El texto que meditamos puede ser un cuestionamiento a los creyentes que no acabamos de creer en el Dios de Jesucristo. Pero también es una invitación a la reflexión a quienes ponen sus intereses por encima de las personas, asunto muy común en nuestro tiempo. No por nada el Papa Francisco es reiterativo en su defensa de la dignidad de la persona humana frente a cualquier tipo de ataque: “La dignidad de cada persona humana y el bien común son cuestiones que deberían estructurar toda política económica, pero a veces parecen sólo apéndices agregados desde fuera para completar un discurso político sin perspectivas ni programas de verdadero desarrollo integral. ¡Cuántas palabras se han vuelto molestas para este sistema! Molesta que se hable de ética, molesta que se hable de solidaridad mundial, molesta que se hable de distribución de los bienes, molesta que se hable de preservar las fuentes de trabajo, molesta que se hable de la dignidad de los débiles, molesta que se hable de un Dios que exige un compromiso por la justicia.”(EG 203).
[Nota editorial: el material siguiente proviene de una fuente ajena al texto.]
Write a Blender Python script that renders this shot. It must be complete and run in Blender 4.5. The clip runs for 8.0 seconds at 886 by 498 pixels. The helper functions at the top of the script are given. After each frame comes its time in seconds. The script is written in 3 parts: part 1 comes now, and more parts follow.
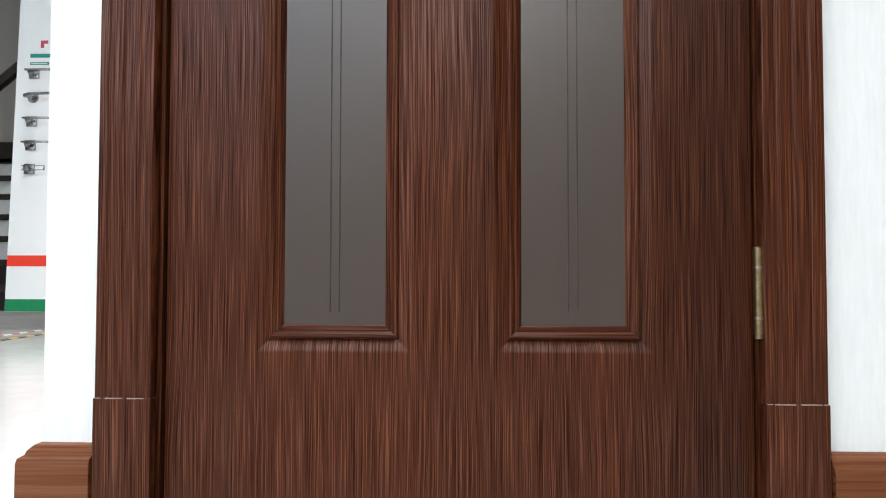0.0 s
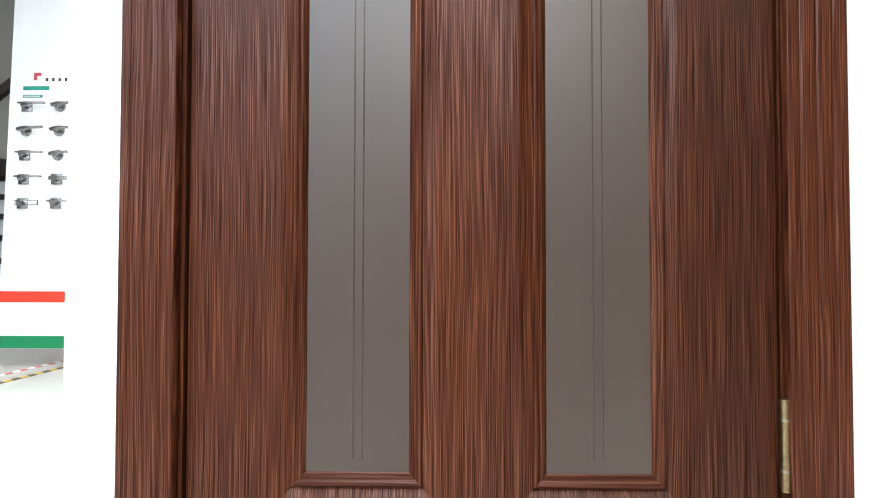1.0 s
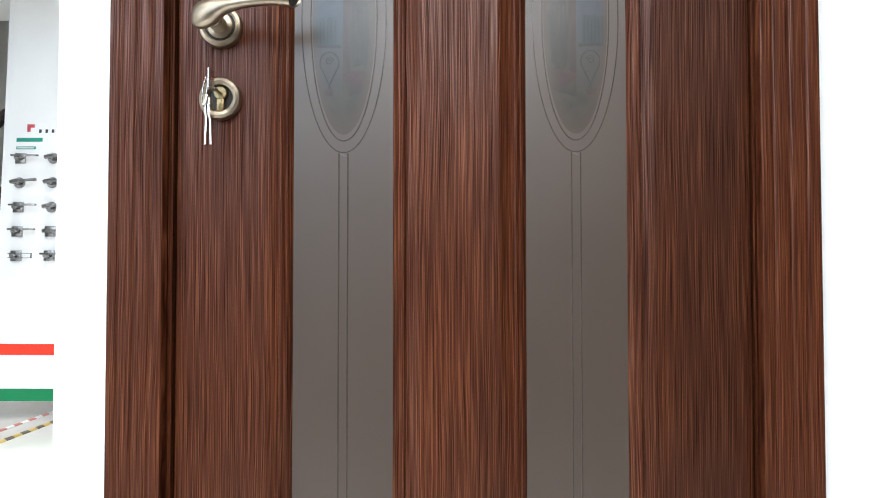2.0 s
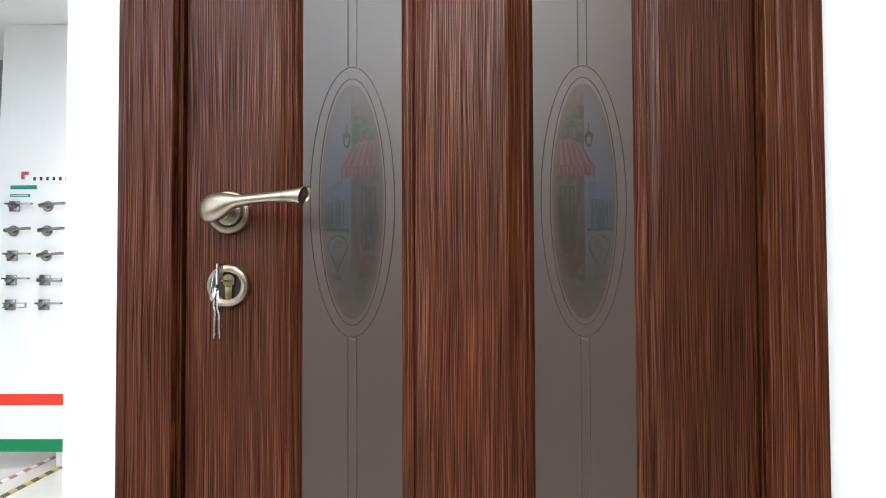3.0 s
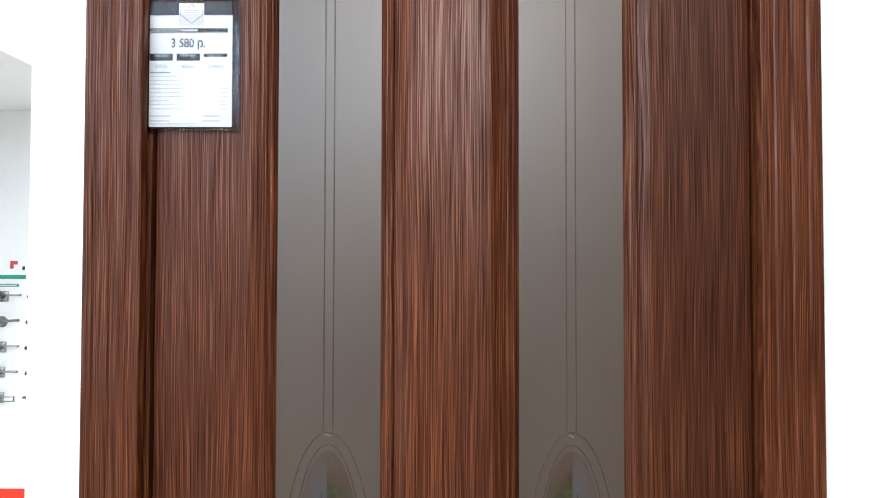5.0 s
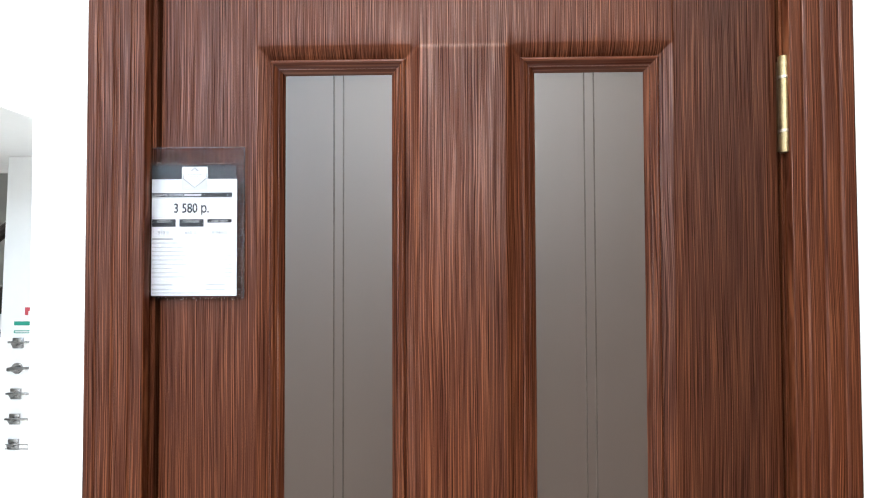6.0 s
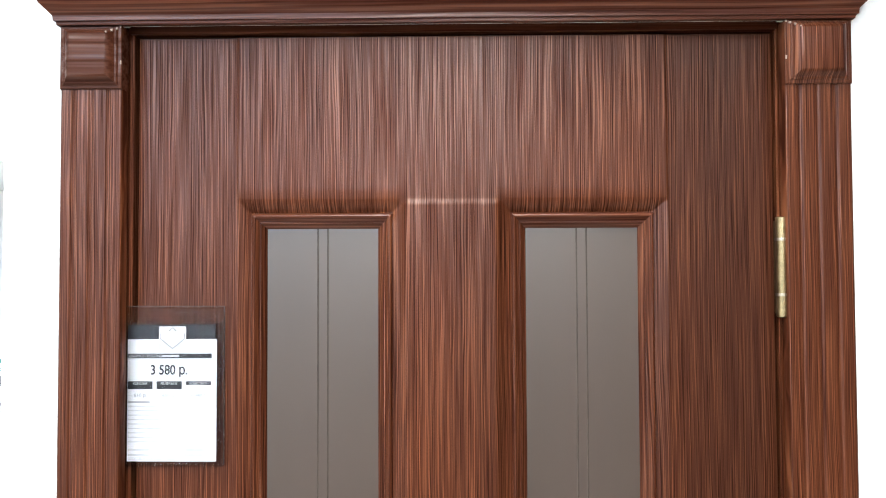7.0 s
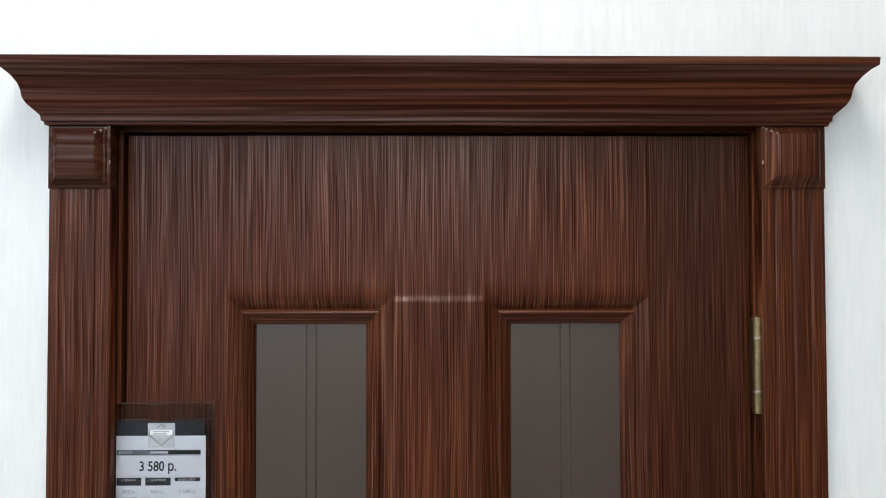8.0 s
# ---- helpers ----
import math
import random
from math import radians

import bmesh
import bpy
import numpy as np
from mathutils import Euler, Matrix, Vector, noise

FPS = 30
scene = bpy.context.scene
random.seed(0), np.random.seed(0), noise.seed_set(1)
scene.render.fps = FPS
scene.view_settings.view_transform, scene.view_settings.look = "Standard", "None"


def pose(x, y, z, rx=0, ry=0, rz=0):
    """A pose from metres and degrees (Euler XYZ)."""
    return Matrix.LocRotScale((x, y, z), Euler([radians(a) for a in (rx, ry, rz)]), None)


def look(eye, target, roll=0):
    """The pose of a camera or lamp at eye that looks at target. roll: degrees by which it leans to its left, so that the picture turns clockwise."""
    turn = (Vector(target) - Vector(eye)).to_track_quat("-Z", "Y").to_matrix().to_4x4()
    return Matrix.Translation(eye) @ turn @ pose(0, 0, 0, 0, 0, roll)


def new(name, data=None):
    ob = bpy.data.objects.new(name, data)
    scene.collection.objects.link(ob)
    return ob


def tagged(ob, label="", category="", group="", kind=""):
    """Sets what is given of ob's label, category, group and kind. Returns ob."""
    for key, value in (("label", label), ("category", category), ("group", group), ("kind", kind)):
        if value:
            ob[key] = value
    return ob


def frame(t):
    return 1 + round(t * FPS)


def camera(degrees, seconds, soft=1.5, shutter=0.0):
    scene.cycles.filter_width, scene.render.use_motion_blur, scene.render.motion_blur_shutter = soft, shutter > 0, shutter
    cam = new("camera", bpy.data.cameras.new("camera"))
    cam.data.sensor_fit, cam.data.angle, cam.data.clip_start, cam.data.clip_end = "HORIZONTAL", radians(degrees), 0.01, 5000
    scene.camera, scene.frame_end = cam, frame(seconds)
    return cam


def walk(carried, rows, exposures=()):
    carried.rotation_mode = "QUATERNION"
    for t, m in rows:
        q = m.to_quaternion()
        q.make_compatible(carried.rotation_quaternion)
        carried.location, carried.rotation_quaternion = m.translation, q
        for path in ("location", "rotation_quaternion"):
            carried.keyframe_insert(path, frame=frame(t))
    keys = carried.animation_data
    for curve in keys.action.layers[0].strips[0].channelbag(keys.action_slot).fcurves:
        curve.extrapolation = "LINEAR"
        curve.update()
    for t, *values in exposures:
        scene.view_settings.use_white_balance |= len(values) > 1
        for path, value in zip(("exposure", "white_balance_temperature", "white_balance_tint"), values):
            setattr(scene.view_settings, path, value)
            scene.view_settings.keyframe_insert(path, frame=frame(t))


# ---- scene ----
cam = camera(66.0, 8.0, soft=1.05)
PATH = [
    (0, (0.021, -0.81, 0.284), (-0.06, 1.187, 0.348), 0.1),
    (0.5, (0.006, -0.812, 0.361), (-0.058, 1.186, 0.417), 0.1),
    (1, (-0.021, -0.808, 0.46), (-0.071, 1.19, 0.52), 0.1),
    (1.5, (-0.007, -0.818, 0.571), (-0.056, 1.181, 0.636), -0.0),
    (1.7, (0.0006, -0.822, 0.627), (-0.0464, 1.176, 0.685), -0.0),
    (2.8, (-0.021, -0.8305, 0.8945), (-0.0451, 1.1685, 0.951), -0.2),
    (3, (-0.022, -0.832, 0.936), (-0.043, 1.167, 0.992), -0.2),
    (3.5, (-0.013, -0.836, 1.04), (-0.03, 1.163, 1.097), -0.1),
    (4, (-0.012, -0.829, 1.142), (-0.026, 1.17, 1.197), -0.1),
    (4.5, (0.002, -0.814, 1.26), (-0.011, 1.186, 1.313), 0.0),
    (5, (0.0, -0.797, 1.381), (-0.02, 1.202, 1.433), 0.1),
    (5.2, (0.0, -0.790, 1.4265), (-0.0412, 1.209, 1.4793), 0.1),
    (6.3, (0.0007, -0.758, 1.632), (-0.0613, 1.240, 1.6984), -0.2),
    (6.5, (0.001, -0.753, 1.677), (-0.05, 1.245, 1.744), -0.2),
    (7, (0.002, -0.745, 1.753), (-0.029, 1.254, 1.809), -0.2),
    (7.5, (-0.006, -0.754, 1.808), (-0.005, 1.246, 1.856), -0.2),
    (8, (-0.006, -0.762, 1.863), (0.023, 1.237, 1.911), -0.1),
]
EXPOSURES = [(0, -0.5), (0.5, 0.05), (1, 0.12), (1.5, 0.02), (3, -0.24), (3.5, -0.28), (4.5, -0.22), (5, -0.04), (6.5, 0.22), (7, 0.3), (7.5, -0.3), (8, -1.04)]
walk(cam, [(t, look(eye, target, roll)) for t, eye, target, roll in PATH], EXPOSURES)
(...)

Sólo frente al Dios de Jesucristo el hombre tendrá siempre esperanza de salvación y podrá llegar a suceder uno de los actos más dignificantes del ser humano, como es el poder despertar de la pesadilla humillante del pecado. Fue el recuerdo del calor de la casa paterna el que desencadenó las energías más profundas, que llevaron a aquel hijo perdido a la “resurrección” de la muerte causada por su egoísmo, según las palabras del papá: “porque este hermano tuyo estaba muerto y ha vuelto a la vida, estaba perdido y ha sido encontrado”(Lc 15, 32). No hay fuerza más grande que nos pueda hacer despertar del sueño del pecado, que el ser amados a pesar de nuestra indignidad. Creyentes o no, todos necesitamos de la experiencia del perdón, nadie nos la podrá regalar como Jesucristo.
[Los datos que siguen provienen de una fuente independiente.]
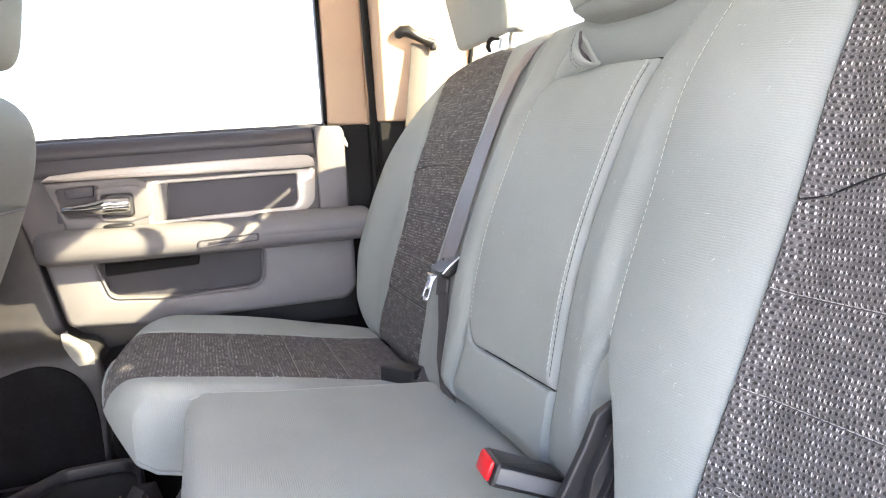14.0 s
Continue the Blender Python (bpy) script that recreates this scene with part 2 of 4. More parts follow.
def plate(points, y0, y1, bevel=0.003, holes=(), radius=0.0, seg=2, axis="y", lean=0.0):
    """A flat polygon in (x, z), or in (y, z) for axis x, (x, y) for axis z, made thick from y0 (the face seen) to y1."""
    bm = bmesh.new()
    loops = [rounded(points, radius)] + [rounded(h, radius) for h in holes]

    def put(q, d):
        return {"y": (q[0], d, q[1]), "x": (d, q[0], q[1]), "z": (q[0], q[1], d)}[axis]
    edges = []
    for loop in loops:
        vs = [bm.verts.new(put(q, y0)) for q in loop]
        edges += [bm.edges.new((vs[k - 1], vs[k])) for k in range(len(vs))]
    if holes:
        bmesh.ops.triangle_fill(bm, edges=edges, use_beauty=True)
    else:
        bm.faces.new(list(bm.verts))
    faces = bm.faces[:]
    ext = bmesh.ops.extrude_face_region(bm, geom=faces)
    moved = [v for v in ext["geom"] if isinstance(v, bmesh.types.BMVert)]
    k = "xyz".index(axis)
    for v in moved:
        v.co[k] = y1
    bmesh.ops.recalc_face_normals(bm, faces=bm.faces[:])
    if bevel:
        rim = [e for e in bm.edges if len(e.link_faces) == 2 and abs(e.verts[0].co[k] - y0) < 1e-6 and abs(e.verts[1].co[k] - y0) < 1e-6
               and abs(abs(e.link_faces[0].normal[k]) - abs(e.link_faces[1].normal[k])) > 0.5]
        bmesh.ops.bevel(bm, geom=rim, offset=bevel, segments=seg, profile=0.5, affect="EDGES")
    return bm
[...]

Aquel hijo, que hizo todo para sacudirse lo que él consideraba la tutela de su padre, quiso borrarse el apellido y todo lo que tuviera que ver con su familia, pero al final fue la mirada llena de ternura de su padre la que le permitió aquel “chispazo” de dignidad, que le dio fuerza para ir contra sí mismo: “Me pondré en camino, regresaré a casa de mi padre y le diré: Padre, pequé contra el cielo y contra ti”(Lc 15, 18). Había salido de su casa “sacudiéndose el polvo de los pies”, prometiéndose no volver a ella mientras su padre viviera. Pedir la herencia a su papá era desearle la muerte, porque esta se repartía después de la muerte. De igual modo, manda el mensaje de que él puede gestionar su libertad y felicidad solo. Aquel hijo sintió que pagaba demasiado caro ciertas seguridades y quiso dar una cátedra de cómo librarse de toda injusticia y opresión.